The paintings that make up Andrew Woolbright’s exhibition Expresso Your Depresso are much like the figures they depict: unwieldy, emotional monstrosities of excess and ornament. In this exhibition of seven works at Ada Gallery in Richmond, the edges of each painting billow outward and are punctured by flags and fabrics. Plaster frames barely contain the landscapes depicted within them. On one wall of the gallery, a wispy, site-specific mural of two lovers dramatically posed in an embrace is painted with just a few strokes, while trompe l’oeil tiles of lavender marble partially transform the gallery floor into a neoclassical court beneath other, more densely rendered and layered works.
As a whole, the playfully-titled exhibition Expresso Your Depresso builds on a mythos the painter has developed in past bodies of work: each figure is a Shrinebeast, a physical manifestation of a body that incorporates and merges with every lover that body has encountered. In his description of the condition these beings embody, there’s a vaguely speculative gesture towards the future utopic but also a reflection on the present state of affection. Woolbright is a Romantic and makes this clear, describing his paintings as “machines of love and affect.” Painting in the tradition of Marc Chagall and William Blake, Woolbright presents these figures through a similar sensibility of dazed romance and drama.
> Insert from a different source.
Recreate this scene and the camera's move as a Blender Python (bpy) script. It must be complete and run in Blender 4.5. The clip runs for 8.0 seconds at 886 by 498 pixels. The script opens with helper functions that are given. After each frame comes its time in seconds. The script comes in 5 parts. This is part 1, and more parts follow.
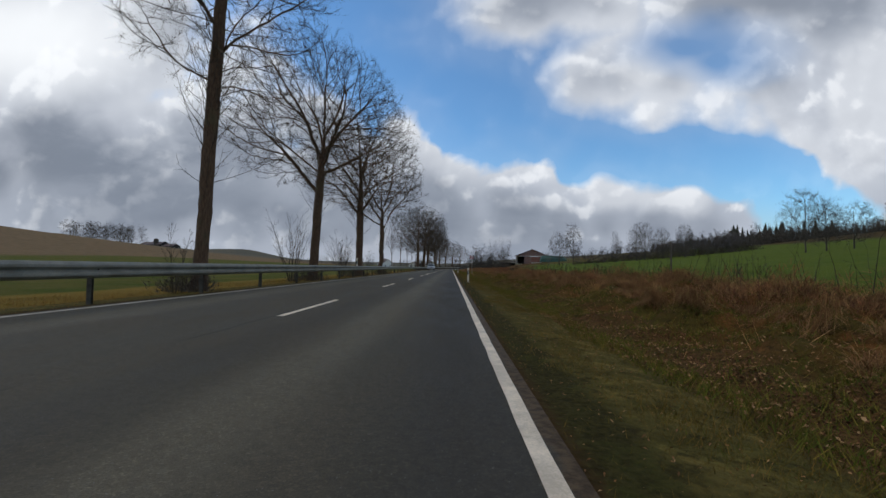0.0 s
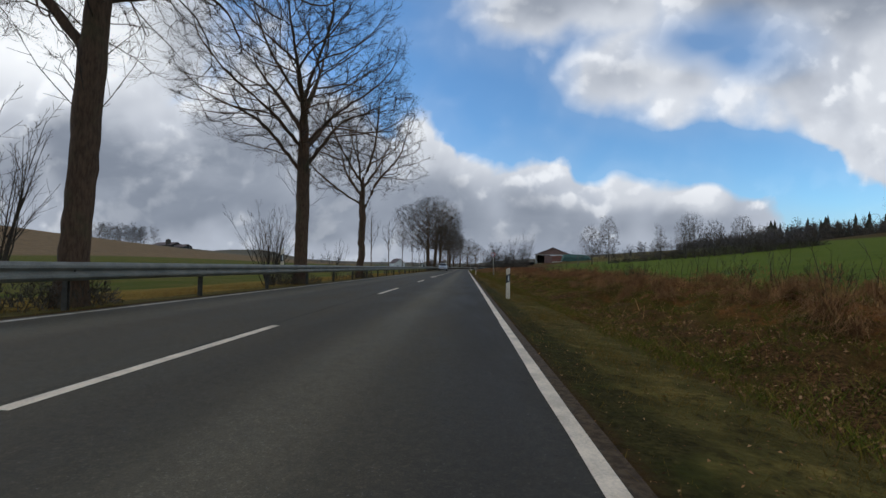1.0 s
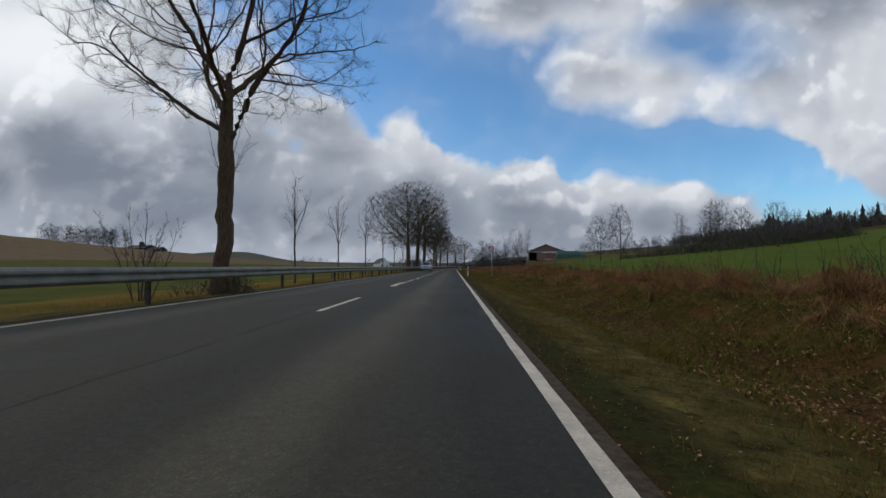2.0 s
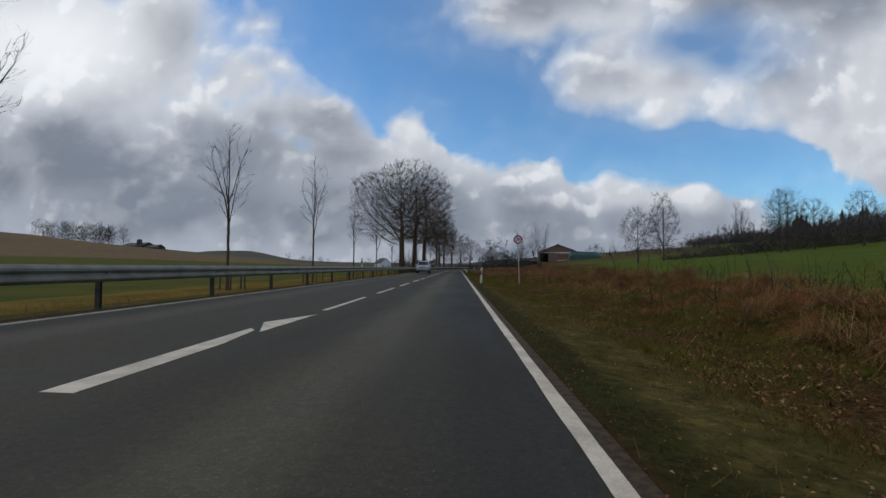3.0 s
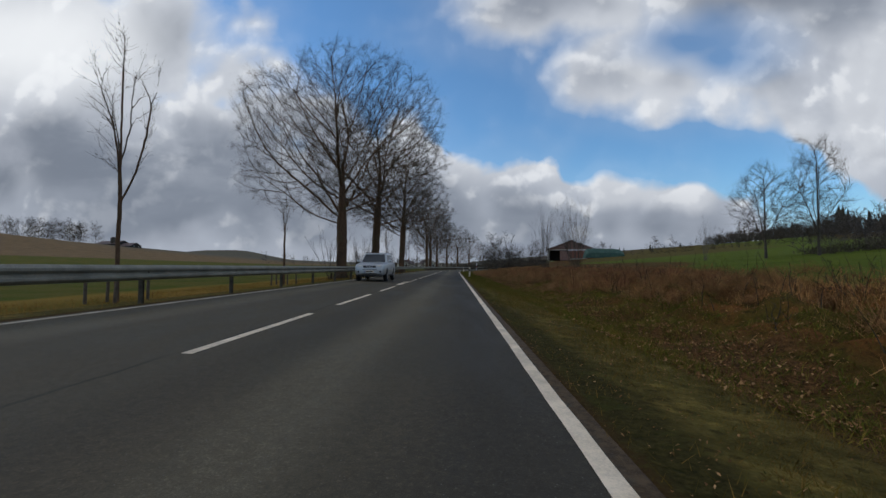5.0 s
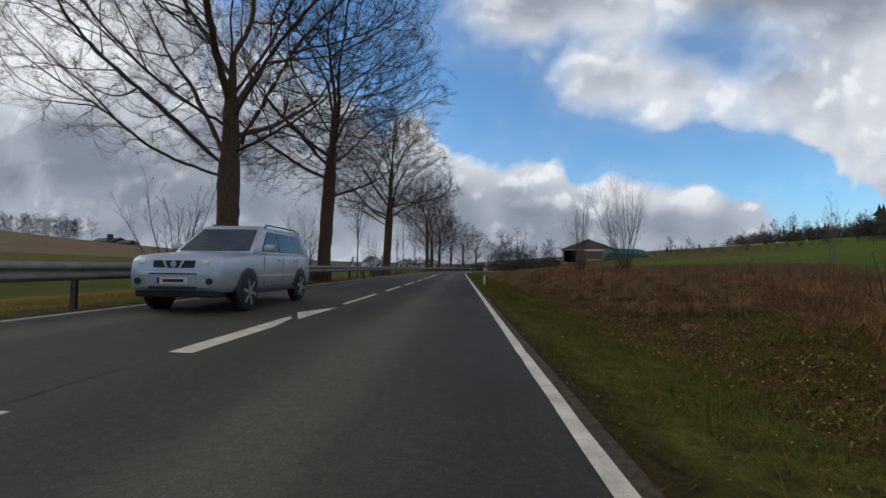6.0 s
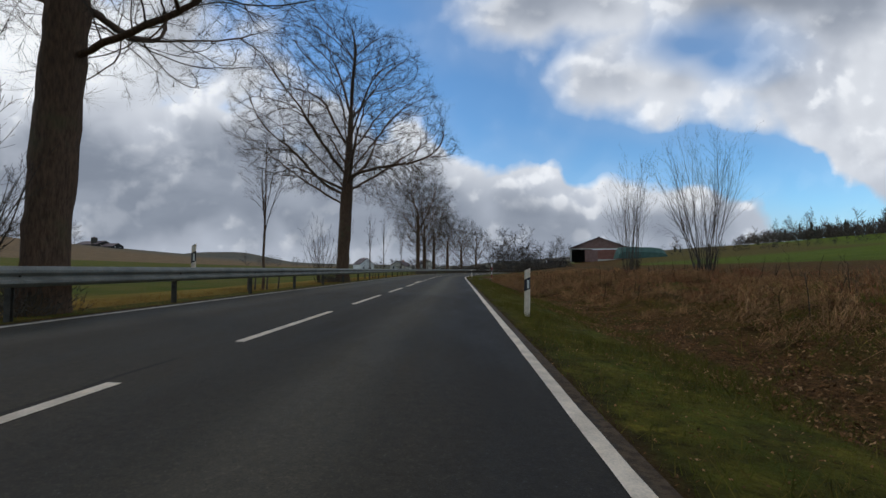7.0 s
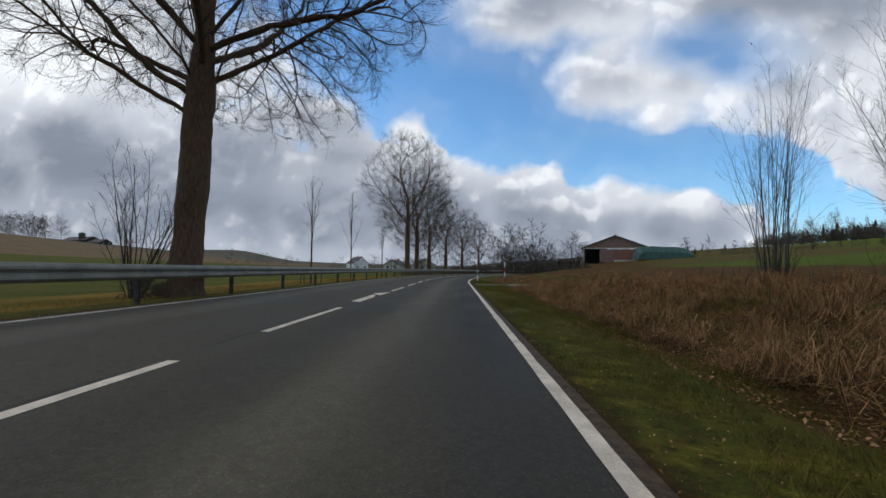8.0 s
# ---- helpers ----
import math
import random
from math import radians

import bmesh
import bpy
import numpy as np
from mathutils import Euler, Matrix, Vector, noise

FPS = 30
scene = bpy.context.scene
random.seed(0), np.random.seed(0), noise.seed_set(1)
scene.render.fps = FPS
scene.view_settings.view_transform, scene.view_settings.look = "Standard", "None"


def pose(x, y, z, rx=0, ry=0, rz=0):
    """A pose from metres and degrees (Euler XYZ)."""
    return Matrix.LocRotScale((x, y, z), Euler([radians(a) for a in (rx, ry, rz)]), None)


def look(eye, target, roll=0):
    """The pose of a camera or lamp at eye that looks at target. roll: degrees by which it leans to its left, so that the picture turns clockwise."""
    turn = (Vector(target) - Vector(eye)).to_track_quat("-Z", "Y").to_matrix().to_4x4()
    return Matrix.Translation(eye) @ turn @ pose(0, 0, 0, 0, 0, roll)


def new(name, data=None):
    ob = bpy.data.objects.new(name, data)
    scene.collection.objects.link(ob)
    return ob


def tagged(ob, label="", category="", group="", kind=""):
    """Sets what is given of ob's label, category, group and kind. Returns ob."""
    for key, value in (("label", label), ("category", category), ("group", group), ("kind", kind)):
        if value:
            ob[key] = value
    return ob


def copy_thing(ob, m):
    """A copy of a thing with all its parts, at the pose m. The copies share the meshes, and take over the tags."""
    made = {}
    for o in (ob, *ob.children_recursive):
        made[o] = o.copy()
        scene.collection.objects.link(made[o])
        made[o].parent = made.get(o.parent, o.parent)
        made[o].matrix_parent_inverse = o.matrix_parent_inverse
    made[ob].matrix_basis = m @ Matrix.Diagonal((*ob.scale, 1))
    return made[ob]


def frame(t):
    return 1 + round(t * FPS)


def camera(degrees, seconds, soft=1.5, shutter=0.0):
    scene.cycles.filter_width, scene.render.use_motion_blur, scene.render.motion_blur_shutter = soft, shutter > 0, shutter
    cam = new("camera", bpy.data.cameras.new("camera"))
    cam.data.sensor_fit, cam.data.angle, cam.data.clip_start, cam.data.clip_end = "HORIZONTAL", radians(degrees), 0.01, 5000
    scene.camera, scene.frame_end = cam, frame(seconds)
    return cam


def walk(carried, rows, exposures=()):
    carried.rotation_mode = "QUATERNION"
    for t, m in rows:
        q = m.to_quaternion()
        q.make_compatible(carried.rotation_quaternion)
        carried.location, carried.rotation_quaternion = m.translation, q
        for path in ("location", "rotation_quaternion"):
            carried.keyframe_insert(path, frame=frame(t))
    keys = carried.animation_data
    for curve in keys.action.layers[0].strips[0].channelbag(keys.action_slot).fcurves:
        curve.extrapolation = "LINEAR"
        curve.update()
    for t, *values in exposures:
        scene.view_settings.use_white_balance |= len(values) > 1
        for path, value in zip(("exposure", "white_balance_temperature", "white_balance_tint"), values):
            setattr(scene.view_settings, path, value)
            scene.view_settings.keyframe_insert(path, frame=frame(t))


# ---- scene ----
# ---------------------------------------------------------------- camera
cam = camera(89.25, 8.0)
EYE = 0.981
# seconds, x, y, yaw to the left, pitch, roll
PATH = [
    (0.0, 0.000, 0.000, 1.08, 2.336, 0.79),
    (0.5, -0.042, 8.249, 2.145, 2.27, 0.902),
    (1.0, -0.184, 17.29, 2.942, 2.295, 0.608),
    (1.5, -0.246, 25.965, 1.337, 2.227, -0.294),
    (3.0, -0.245, 52.382, 1.997, 2.318, 0.221),
    (3.5, -0.332, 60.924, 2.923, 2.404, 0.472),
    (4.0, -0.272, 70.064, 1.572, 2.245, -0.125),
    (4.5, -0.256, 78.363, 1.35, 2.26, 0.0),
    (6.0, -0.249, 105.002, 2.261, 2.351, 0.693),
    (6.5, -0.315, 113.431, 1.731, 2.432, -0.207),
    (7.0, -0.328, 122.176, 1.943, 2.597, 0.279),
    (7.5, -0.329, 130.363, 1.707, 2.692, 0.631),
    (8.0, -0.333, 139.439, 1.991, 2.618, 0.843),
]
walk(cam, [(t, pose(x, y, EYE, 0, 0, yaw) @ pose(0, 0, 0, 90 + pitch, 0, 0) @ pose(0, 0, 0, 0, 0, roll)) for t, x, y, yaw, pitch, roll in PATH],
     [(0.0, -0.20), (0.5, -0.13), (1.0, -0.15), (1.5, -0.26), (3.0, -0.33), (4.0, -0.31), (4.5, -0.37), (6.0, -0.17), (6.5, -0.07), (7.0, -0.15), (7.5, -0.18), (8.0, -0.06)])


# ---------------------------------------------------------------- node helpers
class Nodes:
    """A short way to write node trees."""

    def __init__(self, tree):
        self.tree = tree
        tree.nodes.clear()

    def add(self, kind, *values, **sets):
        node = self.tree.nodes.new(kind)
        for key, value in sets.items():
            setattr(node, key, value)
        for i, value in enumerate(values):
            self.plug(node, i, value)
        return node

    def plug(self, node, key, value):
        if value is None:
            return
        if isinstance(value, bpy.types.NodeSocket):
            self.tree.links.new(value, node.inputs[key])
        elif isinstance(value, bpy.types.Node):
            self.tree.links.new(value.outputs[0], node.inputs[key])
        else:
            node.inputs[key].default_value = value

    def math(self, op, a, b=None, c=None):
        return self.add("ShaderNodeMath", a, b, c, operation=op).outputs[0]

    def vec(self, op, a, b=None):
        node = self.add("ShaderNodeVectorMath", a, b, operation=op)
        return node.outputs[1] if op == "LENGTH" else node.outputs[0]

    def xyz(self, x, y, z):
        return self.add("ShaderNodeCombineXYZ", x, y, z).outputs[0]

    def noise(self, vector, scale, detail=4.0, rough=0.55, distortion=0.0):
        node = self.add("ShaderNodeTexNoise")
        for key, value in (("Vector", vector), ("Scale", scale), ("Detail", detail), ("Roughness", rough), ("Distortion", distortion)):
            self.plug(node, key, value)
        return node.outputs[0]

    def step(self, value, lo, hi, a=0.0, b=1.0):
        return self.add("ShaderNodeMapRange", value, lo, hi, a, b, interpolation_type="SMOOTHSTEP").outputs[0]

    def mix(self, fac, a, b, blend="MIX"):
        node = self.tree.nodes.new("ShaderNodeMix")
        node.data_type, node.blend_type = "RGBA", blend
        for key, value in ((0, fac), (6, a), (7, b)):
            self.plug(node, key, (*value, 1.0) if isinstance(value, tuple) and len(value) == 3 else value)
        return node.outputs[2]


# ---------------------------------------------------------------- sky
SUN_AZIMUTH, SUN_HEIGHT = radians(-75), radians(32)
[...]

Woolbright’s characters and their landscapes feel breathable, almost breezy. The colors are saccharine, always mixed with a little too much white in their tones so that even the darkest, coldest corners feel like unlabeled hard candy getting stuck in your molars. As these colors loosely shift between distinct objects, it becomes clear that each figure blurs with its environment: landscapes of flowers, pearls, aesthetic slices of Western historical art, American flags, and pistols make up a visual bricolage that merges into one collective being. Woolbright outlines these figures as apotheoses of worry. Regarding their weapons, he says, “As to the guns, the Shrinebeasts carry them because I’m an American painter and I’m obligated to paint America.”
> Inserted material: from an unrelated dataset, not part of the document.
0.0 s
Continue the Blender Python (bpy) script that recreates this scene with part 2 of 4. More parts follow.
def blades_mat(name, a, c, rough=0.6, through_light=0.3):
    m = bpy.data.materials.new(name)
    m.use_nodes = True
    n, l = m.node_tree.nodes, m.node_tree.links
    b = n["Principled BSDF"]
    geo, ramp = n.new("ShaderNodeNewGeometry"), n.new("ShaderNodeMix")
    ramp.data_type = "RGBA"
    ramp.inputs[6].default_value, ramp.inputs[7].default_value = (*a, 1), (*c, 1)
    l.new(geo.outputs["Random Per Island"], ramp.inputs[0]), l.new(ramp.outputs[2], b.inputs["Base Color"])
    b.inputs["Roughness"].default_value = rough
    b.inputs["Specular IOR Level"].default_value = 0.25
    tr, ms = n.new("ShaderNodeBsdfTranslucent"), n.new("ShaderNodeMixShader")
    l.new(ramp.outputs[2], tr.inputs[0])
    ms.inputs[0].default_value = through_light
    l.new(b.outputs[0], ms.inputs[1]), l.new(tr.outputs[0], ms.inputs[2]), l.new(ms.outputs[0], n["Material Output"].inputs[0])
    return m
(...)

In moments like these, conflating the subjects and the paintings in which they live reveals a general anxiety: of the subjects’ relationship to others, of the wavering contemporaneity of romance, of the role of a new kind of excess in an age of crisis-normal, day-to-day living. But foregrounded most centrally is an anxiety about the role of Romantic painting in the twenty-first century. The deployment of an ornamentation historically reserved for Romanticism, Victorian tastes, or Rococo stylization (along with the weight of colonialism, whiteness, and structural power) are countered by moments of grotesque sloppiness. This contrast appears to be intended to bring a Romantic sensibility into the present, perhaps even questioning it, but these gestures seem half-steeped for what might simply function as a more basic interest in painting affection.
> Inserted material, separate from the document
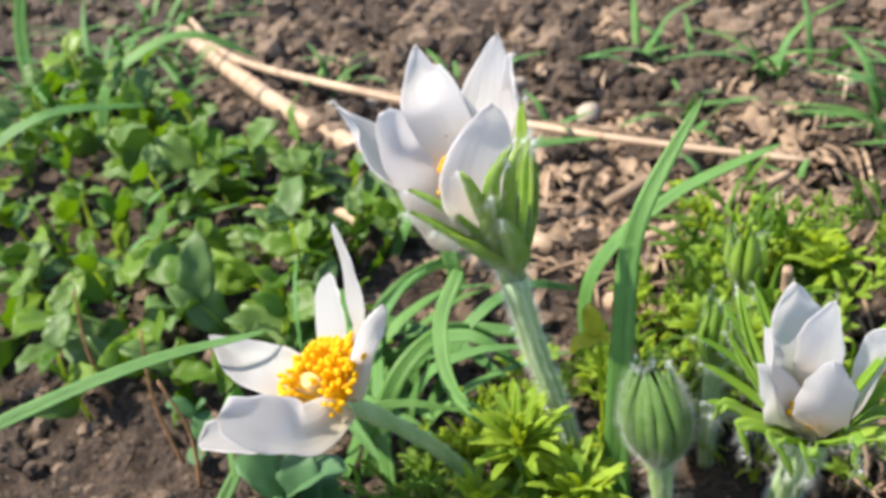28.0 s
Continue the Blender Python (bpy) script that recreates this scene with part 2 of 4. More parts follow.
def joined(pieces):
    """Several (verts, faces, uvs) as one."""
    vs, fs, us, n = [], [], [], 0
    for v, f, u in pieces:
        vs.append(v)
        us.append(u)
        fs += [[i + n for i in q] for q in f]
        n += len(v)
    return np.concatenate(vs), fs, np.concatenate(us)


def spline(points, n):
    """A smooth line of n + 1 points through the given ones."""
    p = np.asarray(points, float)
    if len(p) == 2:
        return p[0] + np.linspace(0, 1, n + 1)[:, None] * (p[1] - p[0])
    d = np.r_[0, np.cumsum(np.linalg.norm(np.diff(p, axis=0), axis=1))]
    out = []
    for s in np.linspace(0, d[-1], n + 1):
        i = min(max(np.searchsorted(d, s) - 1, 0), len(p) - 2)
        a, b = p[max(i - 1, 0)], p[min(i + 2, len(p) - 1)]
        h = d[i + 1] - d[i]
        u = (s - d[i]) / h
        m0 = (p[i + 1] - a) / max(d[i + 1] - d[max(i - 1, 0)], 1e-6) * h
        m1 = (b - p[i]) / max(d[min(i + 2, len(p) - 1)] - d[i], 1e-6) * h
        out.append((2 * u**3 - 3 * u**2 + 1) * p[i] + (u**3 - 2 * u**2 + u) * m0 + (3 * u**2 - 2 * u**3) * p[i + 1] + (u**3 - u**2) * m1)
    return np.array(out)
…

Throughout these paintings, there is an effort towards the performance of a transparent anticlimax, which could read as a self-reflexive critique of this ideology of excess. In this, a few isolated signifiers are asked to carry the weight of this critique: readymade Monster energy drink cans swaying on the margins of the work The Great Shrinebeast Furschlugginment (My Worries Going Super Saiyan (After Blake)), pistols held in proximity to red and white stripes of a distorted American flag in several works, the gloopiness of each plaster frame. As each Shrinebeast is modeled after Woolbright and his wife, there is a personal investment in this work that is tangible, but the resulting combination feels disjointed. In this, though Woolbright includes guns in his paintings, he also says he’d “much rather be painting something different.” Throughout his paintings, this ambivalence visually resonates and echoes as each figure twists and becomes part of their environment, reimagining what feeling might look like today.
Andrew Woolbright’s solo exhibition Expresso Your Depresso is on view at Ada Gallery in Richmond through July 6.